Where have all the deported asylum seekers gone?

May 19, 2016


Between 15 September 2015 and 11 May 2016, Hungarian immigration authorities ordered the expulsion of 2,639 individuals from Hungary. These individuals were put through the expedited expulsion process as a result of the new crime of engaging in restricted border crossing. This is the process that has been criticized by many international human rights organizations, foreign governments and the UN Refugee Agency as a violation of international agreements.

According to the national police, by 18 May, Serbia had taken back 84 people from Hungary. At that time, there were 354 foreigners waiting to be expelled from Hungary.

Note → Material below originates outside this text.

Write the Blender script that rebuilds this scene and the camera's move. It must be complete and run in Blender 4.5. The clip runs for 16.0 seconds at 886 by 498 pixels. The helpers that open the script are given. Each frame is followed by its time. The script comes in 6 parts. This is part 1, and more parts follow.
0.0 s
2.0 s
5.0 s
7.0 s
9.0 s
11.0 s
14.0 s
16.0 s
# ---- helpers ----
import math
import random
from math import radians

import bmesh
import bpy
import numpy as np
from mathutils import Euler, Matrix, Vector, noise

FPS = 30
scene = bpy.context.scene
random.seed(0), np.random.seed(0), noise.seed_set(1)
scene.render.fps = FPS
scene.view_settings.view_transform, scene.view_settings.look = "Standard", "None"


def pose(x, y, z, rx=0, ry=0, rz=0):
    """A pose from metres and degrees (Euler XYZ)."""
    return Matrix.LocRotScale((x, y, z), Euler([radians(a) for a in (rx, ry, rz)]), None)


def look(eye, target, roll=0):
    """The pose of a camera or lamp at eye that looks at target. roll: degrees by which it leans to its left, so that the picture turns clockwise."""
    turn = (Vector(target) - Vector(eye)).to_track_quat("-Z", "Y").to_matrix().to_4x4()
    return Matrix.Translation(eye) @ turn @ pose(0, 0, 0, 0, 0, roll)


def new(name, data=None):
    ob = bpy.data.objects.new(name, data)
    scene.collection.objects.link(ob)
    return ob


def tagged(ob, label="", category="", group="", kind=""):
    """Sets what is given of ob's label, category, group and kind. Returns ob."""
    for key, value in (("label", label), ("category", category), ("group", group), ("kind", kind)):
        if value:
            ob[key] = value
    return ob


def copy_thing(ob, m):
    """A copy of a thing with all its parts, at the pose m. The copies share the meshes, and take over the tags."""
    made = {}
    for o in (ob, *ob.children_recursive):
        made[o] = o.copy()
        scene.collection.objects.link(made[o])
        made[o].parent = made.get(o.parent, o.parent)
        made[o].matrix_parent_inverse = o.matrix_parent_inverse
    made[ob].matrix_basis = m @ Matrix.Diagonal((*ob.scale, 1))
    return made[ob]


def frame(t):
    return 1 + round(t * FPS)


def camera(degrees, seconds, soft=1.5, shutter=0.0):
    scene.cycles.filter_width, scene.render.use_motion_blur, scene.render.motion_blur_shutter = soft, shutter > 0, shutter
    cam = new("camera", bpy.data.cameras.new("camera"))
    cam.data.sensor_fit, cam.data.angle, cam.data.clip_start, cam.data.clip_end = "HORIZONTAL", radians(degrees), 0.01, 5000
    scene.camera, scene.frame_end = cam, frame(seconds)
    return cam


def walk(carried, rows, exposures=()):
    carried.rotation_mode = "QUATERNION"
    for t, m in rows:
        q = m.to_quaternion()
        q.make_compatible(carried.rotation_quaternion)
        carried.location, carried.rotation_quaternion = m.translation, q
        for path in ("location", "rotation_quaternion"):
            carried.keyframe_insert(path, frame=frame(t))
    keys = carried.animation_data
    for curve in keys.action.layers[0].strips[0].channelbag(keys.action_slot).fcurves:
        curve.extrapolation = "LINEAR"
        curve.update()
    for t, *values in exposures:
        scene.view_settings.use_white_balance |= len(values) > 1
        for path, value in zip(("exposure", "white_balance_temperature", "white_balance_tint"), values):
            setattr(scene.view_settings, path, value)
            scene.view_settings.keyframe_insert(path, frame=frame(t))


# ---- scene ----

News site 444.hu asked the Hungarian immigration authority how many rejected asylum seekers are currently waiting to be expelled. The immigration authority has not yet responded.

The big question here is what happened to individuals who were expelled on paper but were not taken back by Serbia.

Márta Pardavi, co-chair of the Hungarian Helsinki Committee, an NGO that gained international acclaim for providing legal aid to asylum seekers in Hungary, tells the Beacon that the missing individuals “went further west, via Austria.”

Camps for asylum seekers are in the towns of BicskeVámosszabadi, and Körmend — the latter two conveniently located near the Hungarian-Austrian border.

How convenient

“If people were not able to move irregularly to Austria, the Hungarian asylum reception centers would very soon become so overcrowded it would be unbearable,” Pardavi says. “If no efforts are made by the Hungarian government to expand reception capacity – and I have not heard of any such efforts – the very high number of people leaving the country will continue to be the only way to keep the current reception system at a manageable level. Even now capacities are very stretched.

“Plus, if people would choose to stay and wait for a decision, after a cumbersome legal process the Office of Immigration and Nationality (OIN) would have to start looking into the merits of the asylum claims. which would eventually lead to protection status for many people. Clearly, this is not the government’s aim. The government should finally start building capacity to give protection, and not deny it.”